The game’s executive producer Marc-Alexis Cote said the developers “need more time to polish and refine the experience”.
“We understand this decision will come as disappointing news,” he said.
“But we sincerely believe this is in the best interest of the game.”
In a trading update sent to Ubisoft’s investors, seen by the BBC, the firm – which is headquartered in France – said despite the game being “feature complete” it needed more time.
“The learnings from the Star Wars Outlaws release led us to provide additional time to further polish the title,” it reads.
Star Wars Outlaws was released in August to strong reviews, but early players complained of bugs and glitches.
In its trading update, Ubisoft notes sales of the game were “softer than expected”, which it seemed to be putting down to a lack of polish.
Mr Cote said the firm would refund fans who had pre-ordered the game, and promised a free expansion to anyone who placed a new pre-order for the revised launch.
When it finally arrives, Assassin’s Creed Shadows will be the first game in the series to be set in Japan – a setting fans have been clamouring for since the series began in 2007.

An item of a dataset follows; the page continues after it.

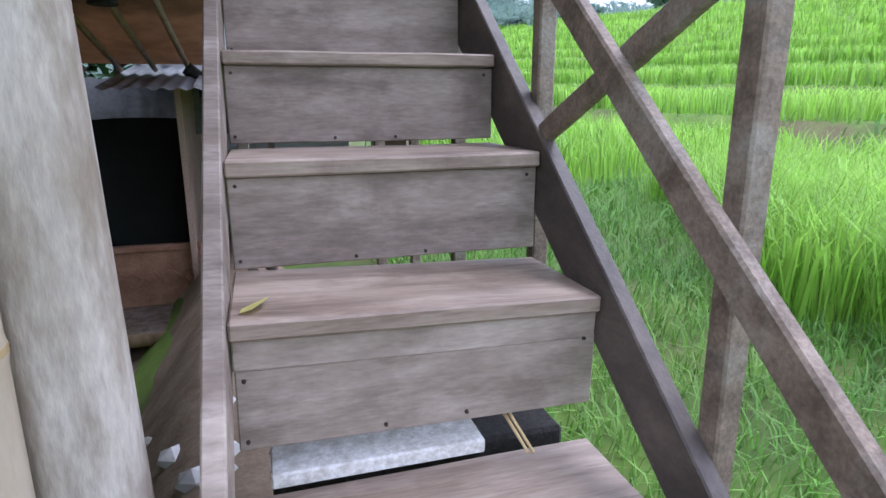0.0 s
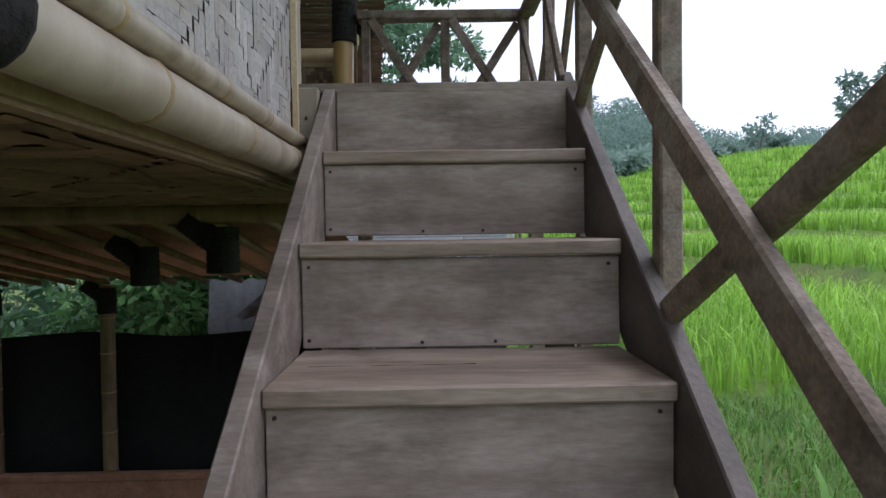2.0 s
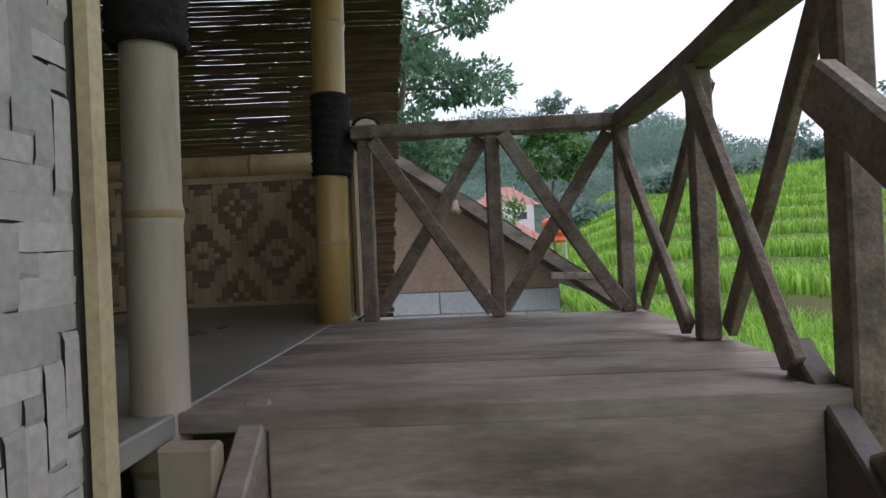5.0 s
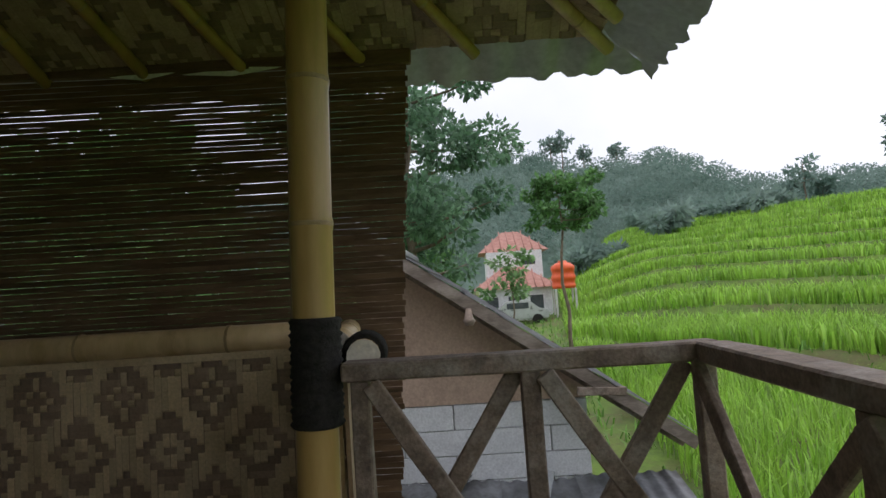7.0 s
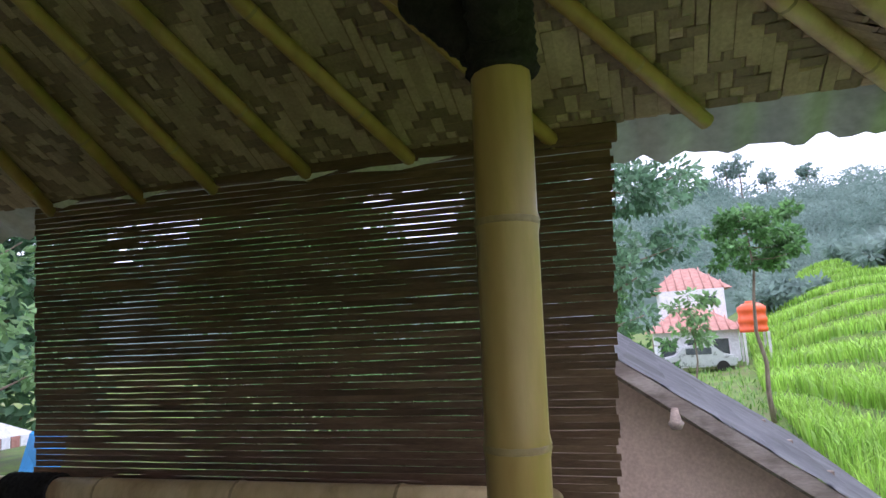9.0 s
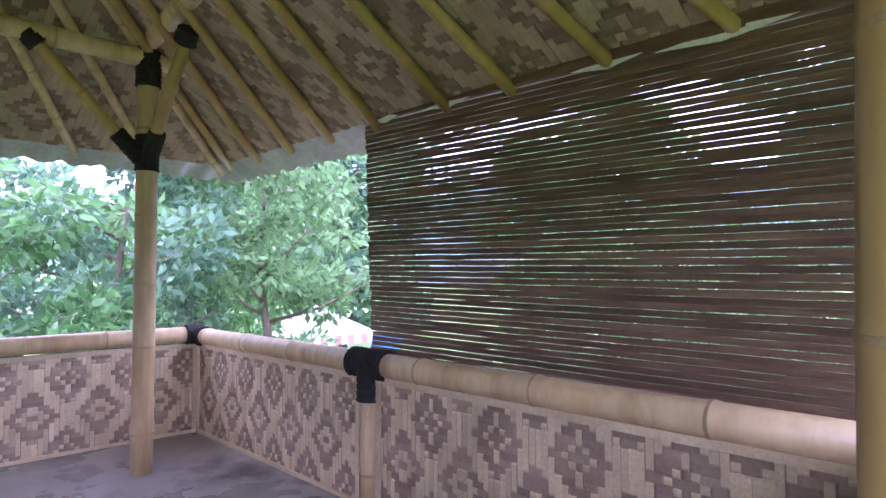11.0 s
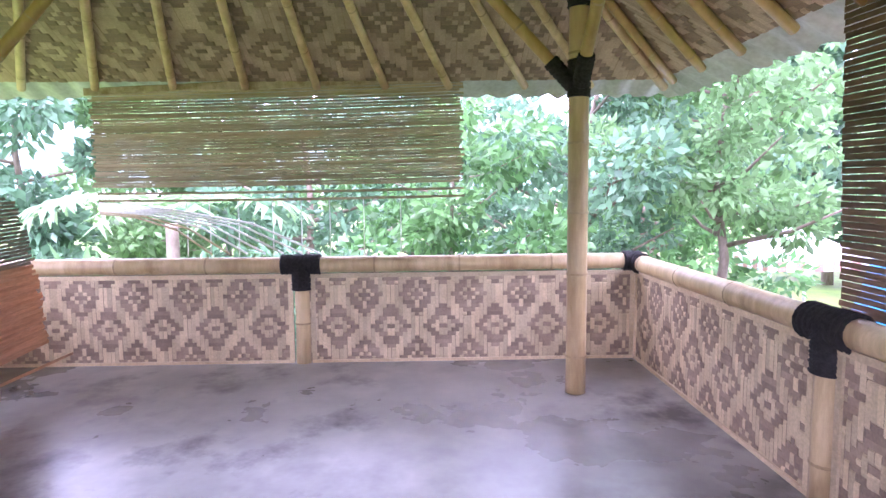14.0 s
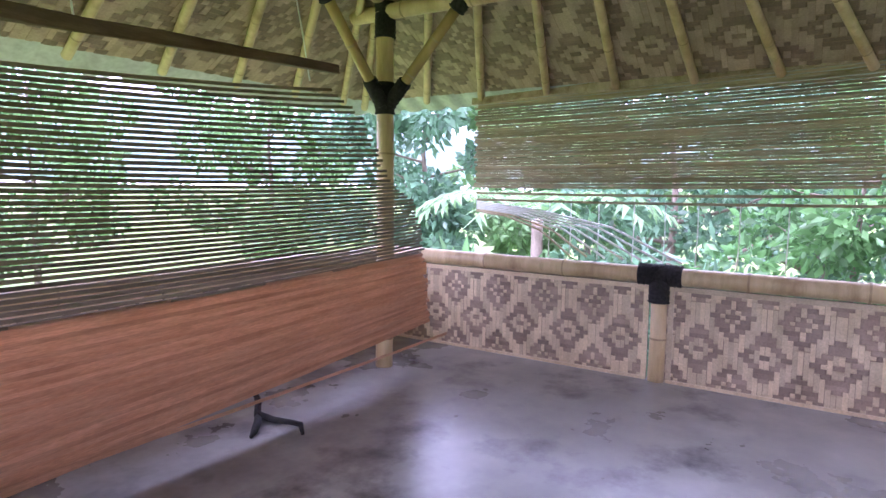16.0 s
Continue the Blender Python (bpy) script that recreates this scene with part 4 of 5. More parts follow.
while drop < 1.45:
    f = drop / 1.404
    m = float(np.interp(f, tilt_f, tilt_m))
    xr = float(np.interp(f, edge_f, edge_x)) + rb.uniform(-0.03, 0.03)
    yy = 0.05 * math.sin(f * 3.1) + rb.uniform(-0.0015, 0.0015)
    zl, zr = 4.118 - drop - 1.03 * m, 4.118 - drop + m * (-1.65 - xr)
    hang(blind3, Vector((xr + 0.62, yy, zr - 4.30)), Vector((0.0, yy, zl - 4.30)), rb.choice(long3 if f < 0.61 else thick3), k % 2, 3.0)
    drop += 0.0212 * rb.choice((0.98, 1.0, 1.0, 1.02, 1.05)) if f < 0.61 else 0.0190
    k += 1
hang(blind3, Vector((-3.78, 0.03, -1.64)), Vector((-0.4, 0.03, -1.60)), slat_mesh("slat", 3.0, 0.016, 99, M_LITSLAT, 0.01), False, 3.0)
part("head_batten", beam_bm((0.0, 0.0, -0.10), (-2.66, 0.0, 0.045), 0.03, 0.05, 0.004, 8, 0.008), M_SLAT, blind3)
for x in (-0.3, -1.3, -2.45):
    cord("tie", [(x, 0, -0.05), (x, -0.06, 0.25), (x, -0.13, 0.53)], 0.004, M_STRING, blind3)

# ---- under the hut ----
lashing([((WXE + 0.012, 1.88, 2.232), (WXE + 0.012, 1.985, 2.232), 0.058)])
UZ = 2.165
lowmat = thing("underfloor_matting", (-2.5, 2.6, UZ), "brown woven bamboo matting under the floor", "bamboo matting", kind="structure")
part("backing", box_bm((WX, WYS, UZ + 0.002), (WXE - 0.03, 4.22, UZ + 0.016), 0), M_BACK, lowmat)
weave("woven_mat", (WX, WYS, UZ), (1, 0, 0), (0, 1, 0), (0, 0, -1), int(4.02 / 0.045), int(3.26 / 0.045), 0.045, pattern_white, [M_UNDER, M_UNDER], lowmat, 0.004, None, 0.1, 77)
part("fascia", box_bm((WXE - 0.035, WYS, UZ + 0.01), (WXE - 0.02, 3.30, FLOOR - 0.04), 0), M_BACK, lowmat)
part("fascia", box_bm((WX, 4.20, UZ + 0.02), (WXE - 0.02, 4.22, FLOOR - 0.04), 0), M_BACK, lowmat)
bamboo("cross_beam", (WX, 4.26, 2.13), (WXE - 0.02, 4.26, 2.13), 0.055, "bamboo cross beam under the hut floor", "bamboo beam", M_SHADEBAMBOO, 221)
lean = thing("lower_ceiling", (-2.5, 5.3, 1.9), "sloping bamboo ceiling below the hut", "ceiling", kind="structure")
p0, p1 = Vector((0, 4.28, 2.20)), Vector((0, 6.75, 1.66))
bm = bmesh.new()
vs = [bm.verts.new(p) for p in ((WX - 0.3, p0.y, p0.z), (-0.62, p0.y, p0.z), (-0.62, p1.y, p1.z), (WX - 0.3, p1.y, p1.z))]
bm.faces.new(vs)
bmesh.ops.solidify(bm, geom=bm.faces[:], thickness=0.02)
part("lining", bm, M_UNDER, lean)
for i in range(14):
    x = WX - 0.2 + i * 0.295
    part("rafter", bamboo_bm((x, p0.y, p0.z - 0.05), (x + 0.03, p1.y, p1.z - 0.05), 0.025, 0.45, i, seg=9), [M_SHADEBAMBOO, M_NODE, M_CUT], lean)
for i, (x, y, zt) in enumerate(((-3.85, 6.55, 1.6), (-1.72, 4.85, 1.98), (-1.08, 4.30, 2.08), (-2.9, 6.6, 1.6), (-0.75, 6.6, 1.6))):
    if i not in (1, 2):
        bamboo("stilt", (x, y, float(height(x, y)) - 0.2), (x, y, zt), 0.06, "bamboo stilt carrying the hut floor, colour darkened for shade", "bamboo post", M_SHADEBAMBOO, 240 + i, group="stilts")
    lashing([((x, y, zt - 0.24), (x, y, zt - 0.02), 0.075), ((x, y, zt - 0.12), (x - 0.16, y - 0.05, zt + 0.02), 0.06)])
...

The decision to push the game back beyond Christmas – usually a lucrative time for game sales – will not have been made lightly.
But the sales performance of Star Wars Outlaws caused Ubisoft’s shares to take a serious hit, when the firm would have been hoping the game would set it back on course.
They have fallen to a price of 11.32 euros a share at the time of writing – the lowest in a decade.
A minority investor wrote a letter to the board earlier this month calling for the company to either be taken private or sold to an investor.
Ubisoft co-founder and boss Yves Guillemot said the move to push back Assassin’s Creed Shadows’ launch was a result of the firm’s second quarter performance – which “fell sort of our expectations”.
“We remain committed to creating games for fans and players that everyone can enjoy,” he said.